Foi aos 12 anos que decidiu que queria ser cozinheira. Ainda não mudou de ideias?
É engraçado que nunca me arrependi. Foi uma paixão à primeira vista e logo por uma cozinha profissional de estilo francês, quando lá entrei com o meu pai, que ia entregar carne.
Não só decidiu que queria ir para cozinha, como se direcionou imediatamente para aquele tipo de cozinha. Porquê?
Por ser um caos organizado, como se fosse uma orquestra.
Nunca trabalhou numa cozinha tradicional?
Trabalhei uma vez, num fim de semana em que fui ajudar a minha mãe, que cozinhava nesse local. Vi logo que aquilo não era para mim. Estou associada à cozinha tradicional, é um facto, mas aplicada ao fine dinning, com técnicas de excelência. É um grande desafio da atualidade fugir ao desperdício neste tipo de comida. Há que puxar pela cabeça, mas já existem muitas formas de se chegar a pratos com simplicidade, beleza e muito sabor, sem deitar tanta coisa fora.
Onde gosta de ir comer, em Lisboa?
Ao Ramiro, porque vale pelo produto e, além disso, sabem exatamente o ponto de cozedura do marisco. E agora descobri o Bel’Empada, que fica perto da minha casa e tem pratos excelentes, de cariz mais alentejano.
Como foi sair daqui para ir trabalhar em Nova Iorque, com apenas 20 anos?
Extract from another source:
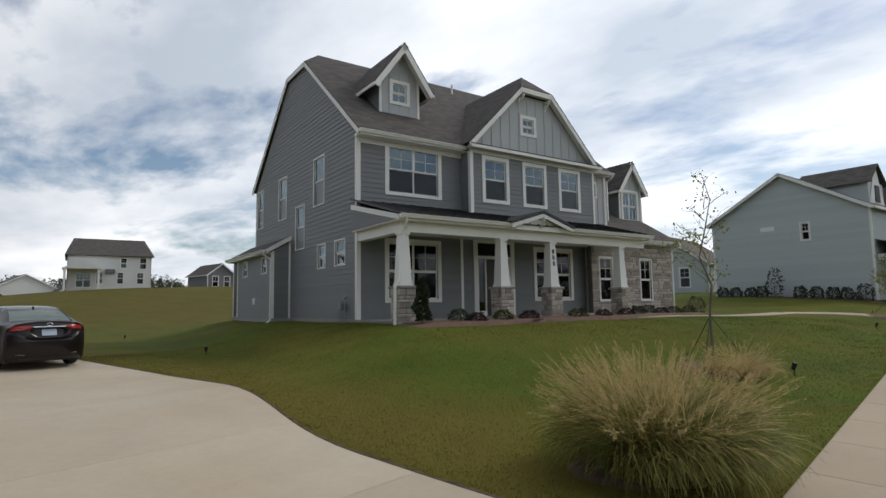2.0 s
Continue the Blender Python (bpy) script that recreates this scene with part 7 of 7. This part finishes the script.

Fui na sequência do chamamento de um amigo, uma semana depois dos atentados do 11 de Setembro – note–se que nunca tinha andado de avião… Foi muito duro: o ambiente estava péssimo e as pessoas traumatizadas. Mas mantive-me num restaurante de comida portuguesa durante dois anos. Curiosamente, foi lá que conheci a culinária nacional, pois até então estava limitada ao que se comia na minha família – a minha avó cozinhava para 24 pessoas – e às bases francesas que aprendi na escola de turismo.
O que se comia em sua casa?
Cabidela, farinha de pau, rojões, arroz de bacalhau… Mas não conhecia as açordas alentejanas nem o xerém do Algarve.
A questão de “ter mundo” é muito importante para um chefe?
Muito. Todos os anos viajo para um sítio diferente e, lá em casa, temos muitos livros de pessoas que nos inspiram. Mas a parte de ir conhecer e estar nesses restaurantes é fundamental. Não podemos manter-nos fechados na cozinha, temos de nos afastar do elefante para vê-lo melhor.